Помню, мама (это было в 1955-м) повела меня домой к великому Софроницкому. Они были близкие друзья. Дед написал знаменитый портрет Софроницкого. Мама знала его еще в те времена, когда он играл в мастерской Петра Петровича. Софроницкий был женат на дочери Скрябина, приходил с женой и новорожденным ребенком, клал ребенка на рояль и играл. Потомок Скрябина мирно посапывал под рокочущие аккорды. Скрябина Софроницкий знал лучше, чем кто-либо из когда-либо живших на свете музыкантов. Хотя сейчас появилось достаточно интеллигентных музыкантов, прекрасно его понимающих и чувствующих. Для мамы Софроницкий был Вовой, они были дружны чуть не сорок лет, разговаривали запросто.

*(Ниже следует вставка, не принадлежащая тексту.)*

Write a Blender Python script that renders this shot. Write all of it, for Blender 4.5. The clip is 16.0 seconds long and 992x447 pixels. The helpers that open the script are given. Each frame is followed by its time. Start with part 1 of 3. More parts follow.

В тот вечер Софроницкий был подшофе. Незадолго до того он женился на своей ученице, которую, кажется, тоже пристрастил к вину. Попросил меня сыграть – я сыграл, если память не изменяет, Листа. Он вяло, рассеянно похвалил. Потом сам сел за рояль. Инструмент был расстроенный, но играл он божественно. Играл какие-то кусочки, отрывки, импровизации. Помню странное ощущение тишины. Я сидел придавленный. Он был небом, солнцем музыки. Да, мама звала его Вова, но мы-то знали, что он символ русской музыки, выше него никого нет, он недосягаем. Наверное, потому многие и не любили его.